就在唐建琴準備動手殺死張老闆的時候,李翰林拉住了她的小手,對着他搖了搖頭,面帶微笑的跟張老闆說道,“原來是張老闆啊,久聞不如見面,今日能跟張老闆一見,實在是我的榮幸。”
“你是?”張老闆眼裡只有顧欣雨跟唐建琴,至於李翰林,不好意思你不是美女,在老子眼中就是被忽略的對象。
“我是她表哥。”
聽李翰林這麼一說,張老闆臉色好看了許多,親熱的摟着李翰林的脖子,“不知兄弟怎麼稱呼。”
“李翰林。”
“原來是李兄啊!”
張老闆跟李翰林親近也是有目的的,既然這小子是哪個冰山美女的表哥,正好可以利用一下,讓這個傻小子在那美女面前替自己多說一些好話,說不定事情還能有轉機。
“張老闆天庭飽滿,一看就是當大老闆的命,只是……”
張老闆對風水一事還是相信的,聽了李翰林的話,心中因爲顧欣雨跟唐建琴鬧出的不愉快淡了不少,見李翰林眉頭皺着,急忙問答,“兄弟還懂風水?”
“略懂一二。”
“那兄弟剛纔說只是……”
“唉!”李翰林嘆了口氣,“張老闆面色蒼白,而且最近在哪方面也是很不滿意。”
神人啊!張老闆不由得多看了李翰林兩眼,這小子說的一點都不錯,這一段時間他跟情人在牀上運動的時候,不到兩分鐘就繳械投降了,雖然情人嘴上不說,可他還是能從親人眼中看到不屑。
如果不是看在你有錢的份上,老孃連叫都懶得叫!
張老闆眼神熾熱的看着李翰林,“不知兄弟可否有什麼解決的辦法。”他倒是個明白人,緊跟着又說道,“只要兄弟能替哥解決這個問題,要多少錢你隨便開口。”
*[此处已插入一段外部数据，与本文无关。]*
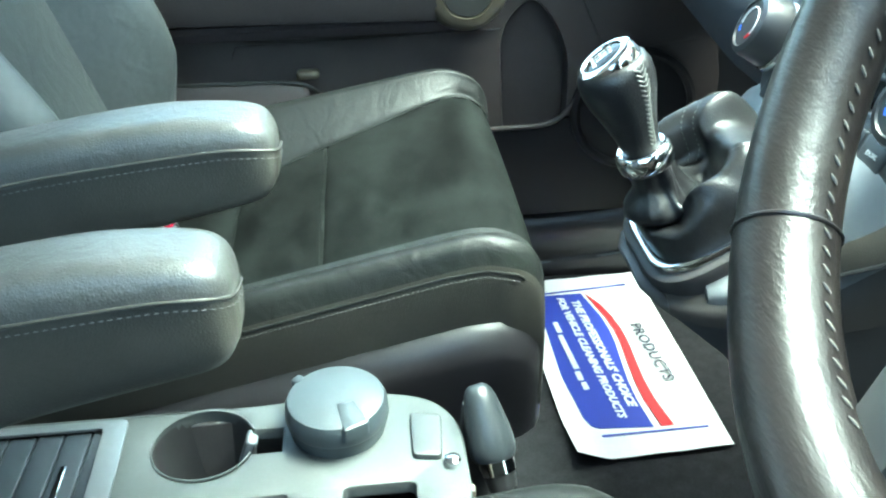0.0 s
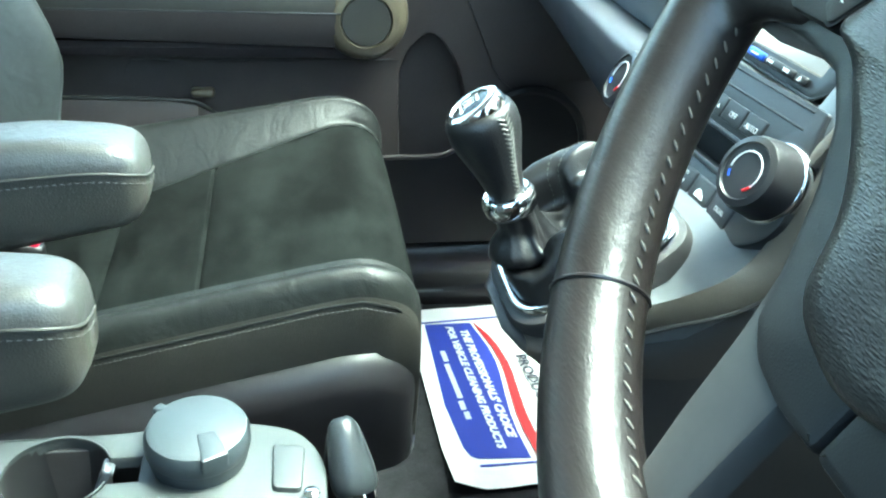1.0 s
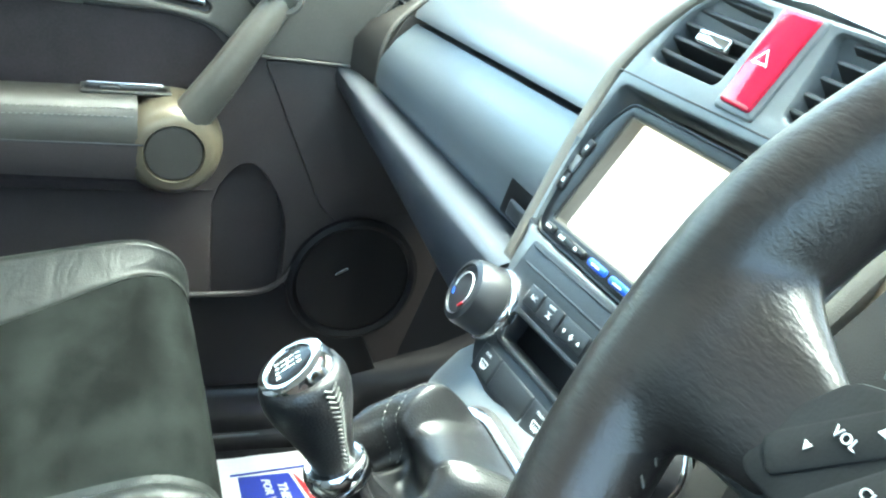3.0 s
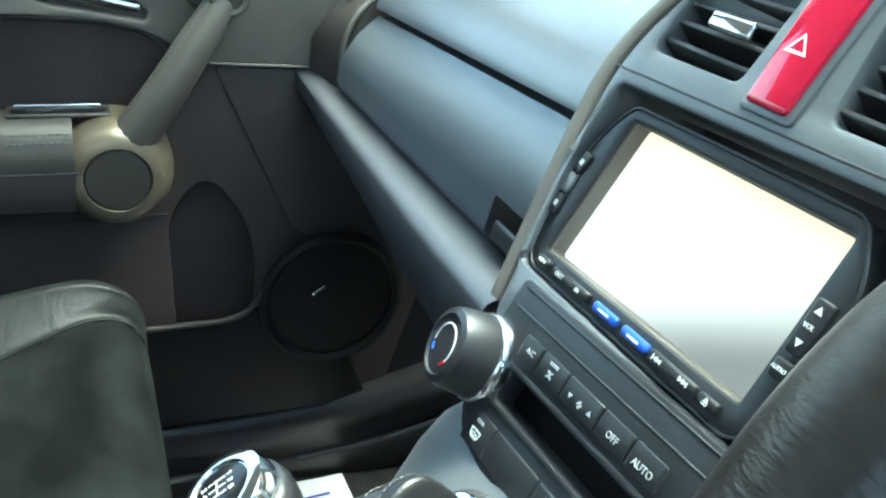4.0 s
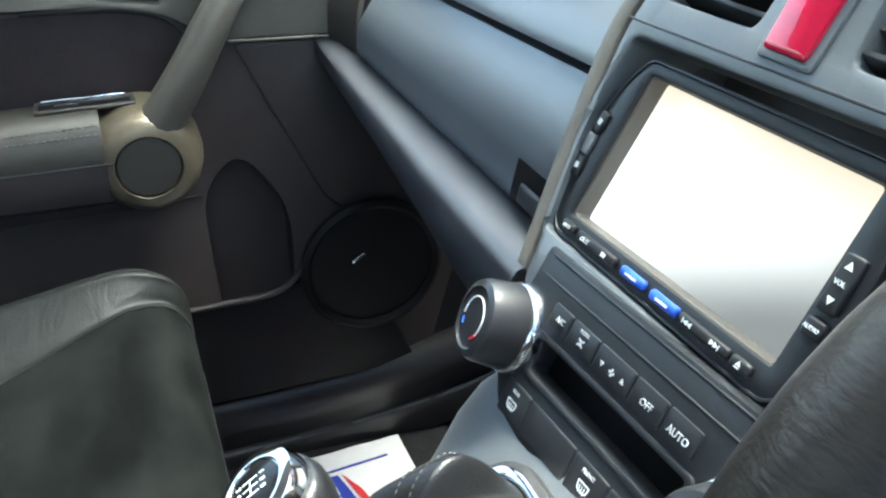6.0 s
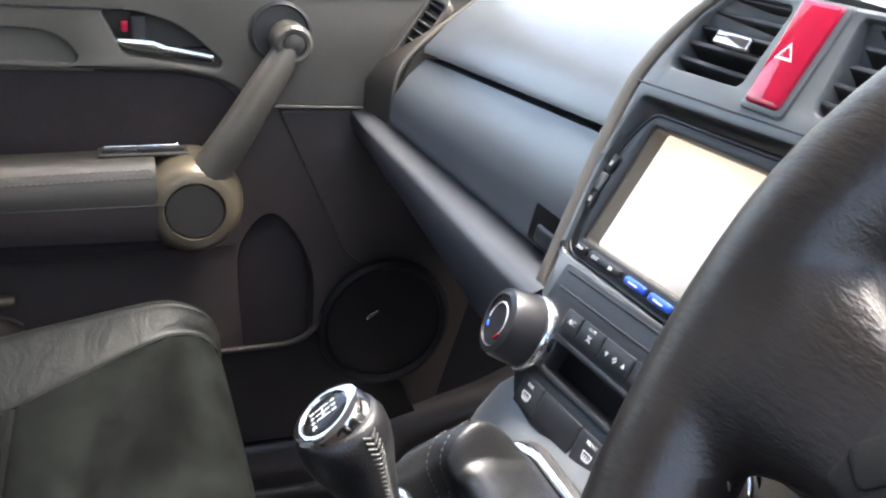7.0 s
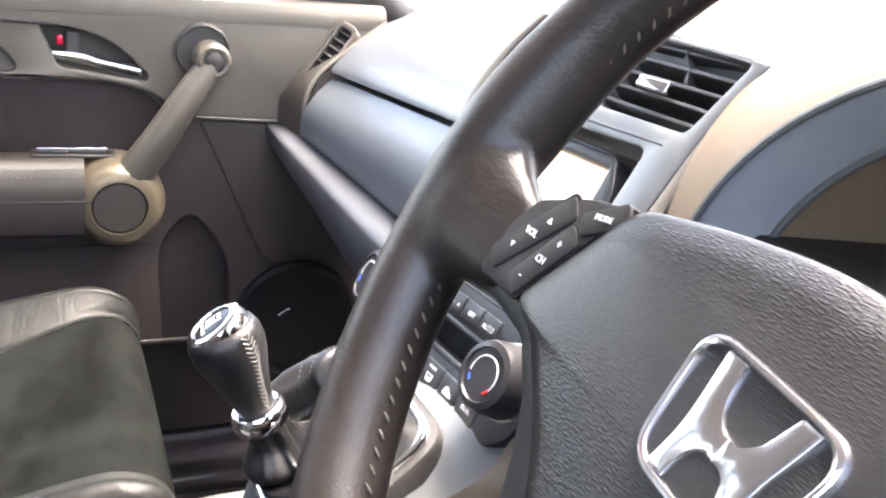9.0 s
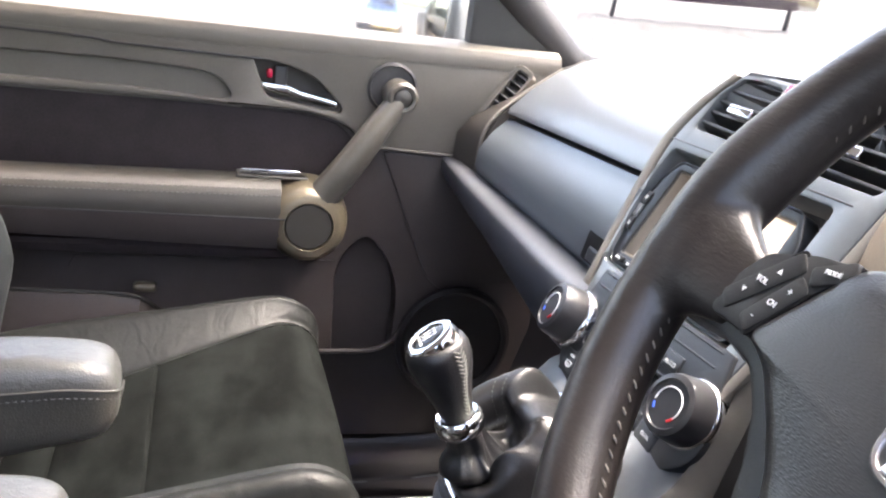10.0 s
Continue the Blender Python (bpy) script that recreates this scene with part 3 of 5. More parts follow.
for i in range(7):
    part("slat", rbox((0.003, 0.022, 0.012), VENT @ Matrix.Translation((-0.036 + 0.0135 * i, 0, 0.002)) @ pose(0, 0, 0, 0, 25, 0), 0.001), BLACK, sv)
part("vent_edge", tube([VENT @ Vector((x, y, 0.011)) for x, y in fillet([(-0.060, -0.017), (0.062, -0.017), (0.062, 0.017), (-0.060, 0.017)], 0.010)], 0.0014, 6, True), TAUPE, sv)

# ---- centre stack ----
ST = axes((0.77, 0.0, 0.625), (0, -1, 0), (0.402, 0, 0.916)) @ Matrix.Translation((-0.014, 0.04, 0)) @ pose(0, 0, 0, 0, 0, 1.5) @ Matrix.Translation((0.014, -0.04, 0))   # local x to the driver, y up the face, z out of it


def on_stack(u, v, w=0.0, turn=0.0):
    return ST @ Matrix.Translation((u, v, w)) @ pose(0, 0, 0, 0, 0, turn)


PLACE = settle((0.762, -0.0105, 0.621), (0.0097, -0.0372, -0.0091), (0.892, 0.949, 0.949), (1.96, 1.75, 2.48), ST)
stack = thing("centre_stack", (0.85, 0.0, 0.45), "grey plastic centre stack with vents and hazard switch", "centre console")
hole_radio = fillet([(-0.133, -0.0185), (0.092, -0.0185), (0.104, 0.121), (-0.137, 0.112), (-0.146, 0.05)], [0.008, 0.008, 0.008, 0.008, 0.03])
vent_l = fillet([(-0.126, 0.1380), (-0.046, 0.1400), (-0.037, 0.199), (-0.096, 0.200), (-0.119, 0.176)], 0.007)
vent_r = fillet([(0.024, 0.1395), (0.132, 0.1415), (0.157, 0.200), (0.020, 0.201)], 0.007)
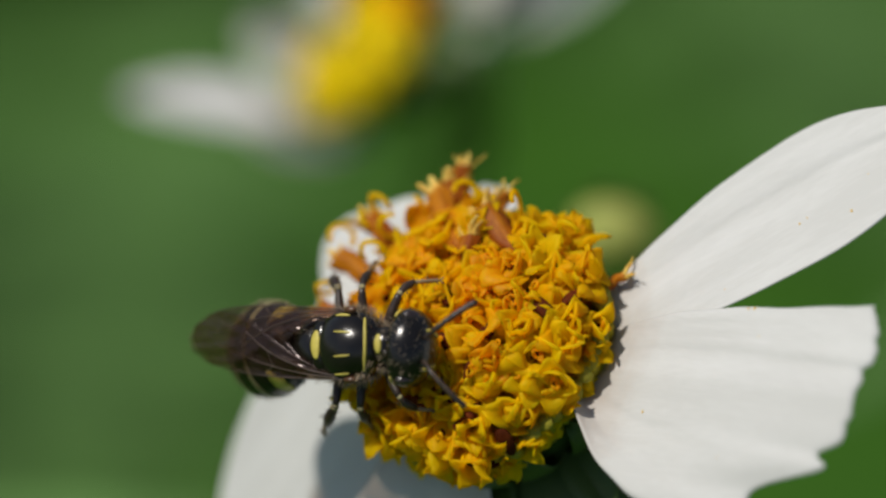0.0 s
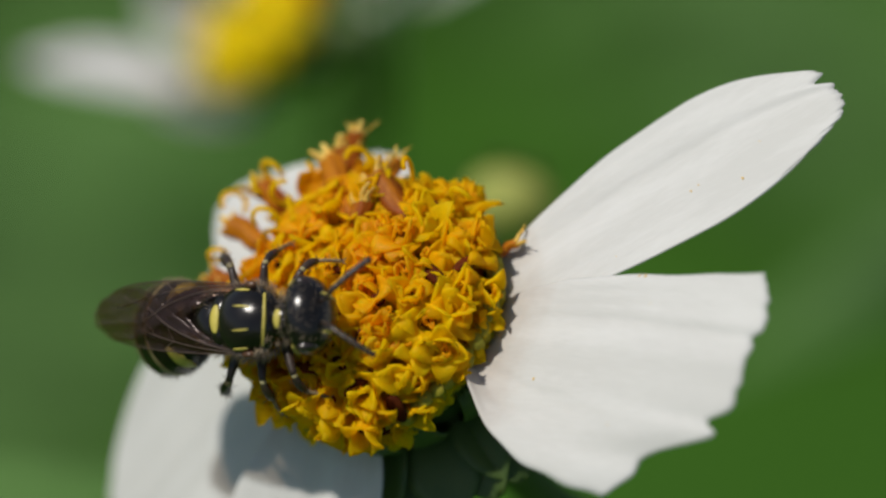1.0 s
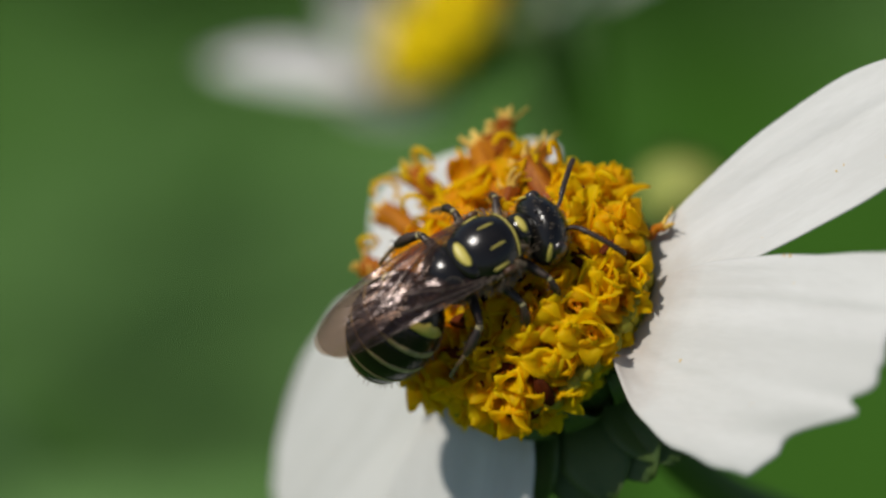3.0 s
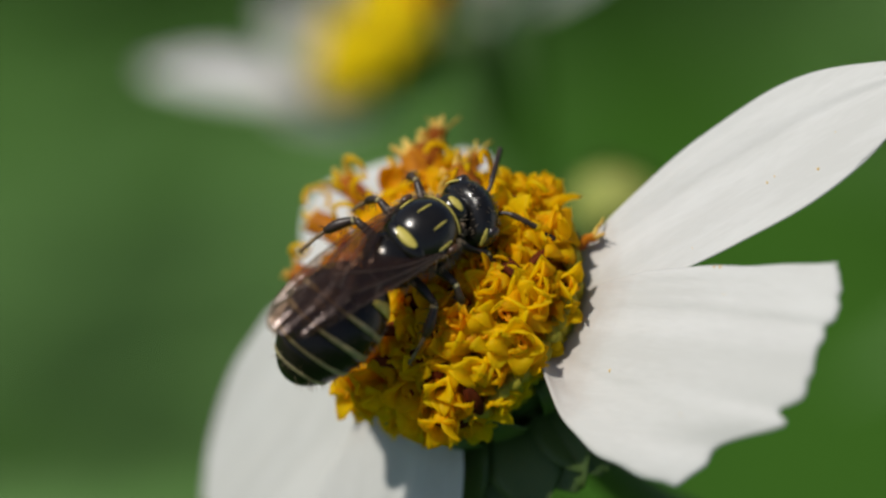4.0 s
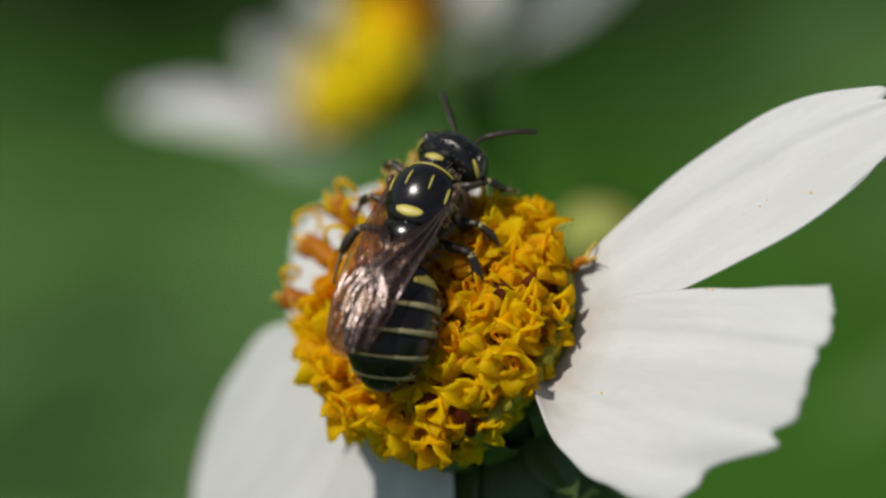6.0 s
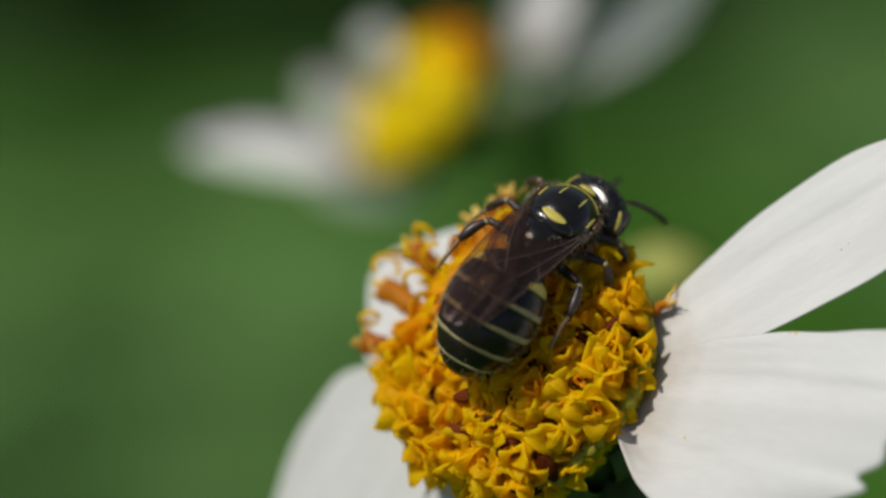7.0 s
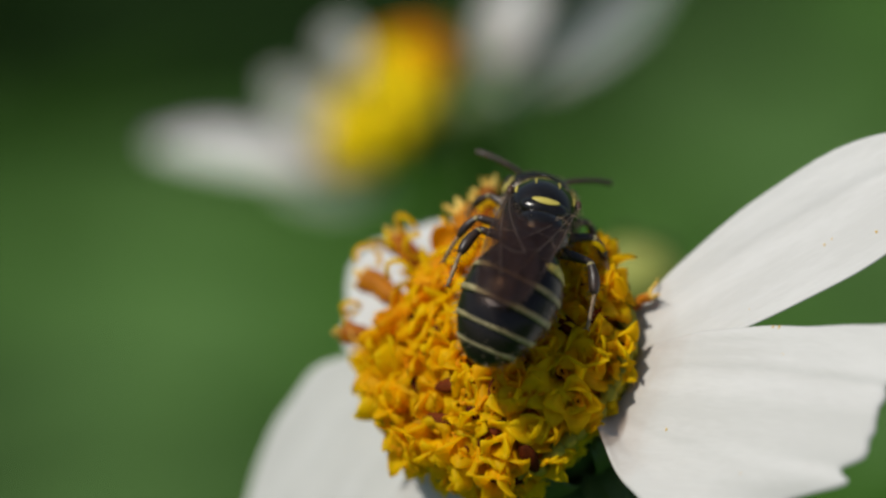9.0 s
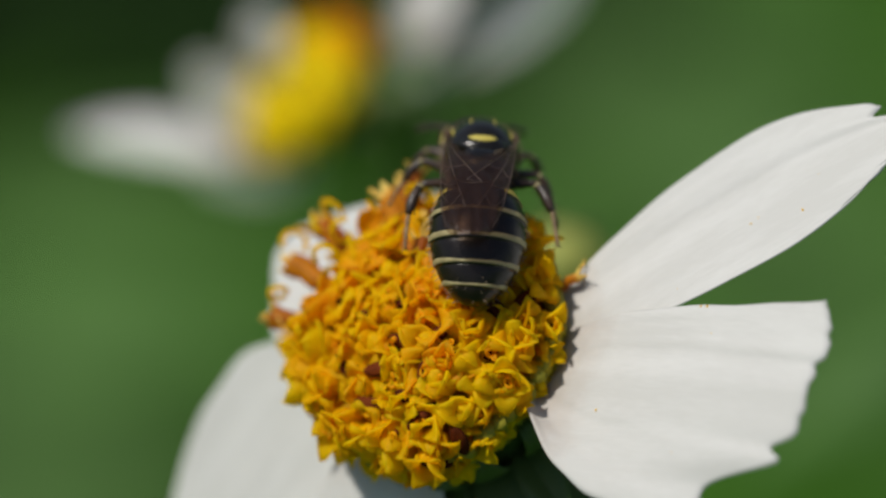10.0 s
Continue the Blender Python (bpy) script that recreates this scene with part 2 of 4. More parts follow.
def shell(bm, f, nu, nv, th, mat=0, mat_of=None):
    """A curved sheet of real thickness over (u, v) in 0..1; its rim is closed."""
    p = [[f(i / nu, j / nv) for j in range(nv + 1)] for i in range(nu + 1)]
    top, bot = [], []
    for i in range(nu + 1):
        ta, tb = [], []
        for j in range(nv + 1):
            du = p[min(i + 1, nu)][j] - p[max(i - 1, 0)][j]
            dv = p[i][min(j + 1, nv)] - p[i][max(j - 1, 0)]
            n = du.cross(dv)
            n = n.normalized() if n.length > 1e-9 else Vector((0, 0, 1))
            edge = 0.35 if i in (0, nu) or j in (0, nv) else 1.0
            ta.append(bm.verts.new(p[i][j] + n * th / 2 * edge))
            tb.append(bm.verts.new(p[i][j] - n * th / 2 * edge))
        top.append(ta), bot.append(tb)

    def quad(a, b, c, d, k):
        if len({a, b, c, d}) == 4:
            bm.faces.new((a, b, c, d)).material_index = k
    for i in range(nu):
        for j in range(nv):
            k = mat_of(i / nu, j / nv) if mat_of else mat
            quad(top[i][j], top[i + 1][j], top[i + 1][j + 1], top[i][j + 1], k)
            quad(bot[i][j], bot[i][j + 1], bot[i + 1][j + 1], bot[i + 1][j], k)
    for i in range(nu):
        k = mat_of(i / nu, 0) if mat_of else mat
        quad(top[i][0], bot[i][0], bot[i + 1][0], top[i + 1][0], k)
        quad(top[i][nv], top[i + 1][nv], bot[i + 1][nv], bot[i][nv], k)
    for j in range(nv):
        quad(top[0][j], top[0][j + 1], bot[0][j + 1], bot[0][j], mat_of(0, j / nv) if mat_of else mat)
        quad(top[nu][j], bot[nu][j], bot[nu][j + 1], top[nu][j + 1], mat_of(1, j / nv) if mat_of else mat)


def tube(bm, path, radii, seg=8, mat=0, squash=1.0):
    """A tube along a path, closed at both ends."""
    path = [Vector(p) for p in path]
    if not isinstance(radii, (list, tuple)):
        radii = [radii] * len(path)
    rings, side = [], None
    for i, p in enumerate(path):
        d = (path[min(i + 1, len(path) - 1)] - path[max(i - 1, 0)]).normalized()
        if side is None:
            side = d.orthogonal().normalized()
        side = (side - d * side.dot(d)).normalized()
        up = d.cross(side)
        rings.append([bm.verts.new(p + (side * math.cos(a) + up * math.sin(a) * squash) * radii[i])
                      for a in (2 * math.pi * k / seg for k in range(seg))])
    for a, b in zip(rings, rings[1:]):
        for k in range(seg):
            bm.faces.new((a[k], a[(k + 1) % seg], b[(k + 1) % seg], b[k])).material_index = mat
    bm.faces.new(rings[0][::-1]).material_index = mat
    bm.faces.new(rings[-1]).material_index = mat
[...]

下面那杆槍,對一個男人來說,是很重要的,誰不想家中紅旗不倒外面彩旗飄飄。
李翰林搖了搖頭,“你這是縱慾過度,若是在不加以節制,在過幾年只能望逼空流淚。”
治療的方法,他並不是沒有,這還得看人,有些人可以治療,有些人卻不能治療,這王老闆就是後者,若是把他下面那杆槍修好了,不知道還會有多少女子慘遭毒手。
“兄弟,你一定是在騙我。”張老闆不笨,這小子能看出自己的情況,肯定有治療的辦法,只是他不願意說而已。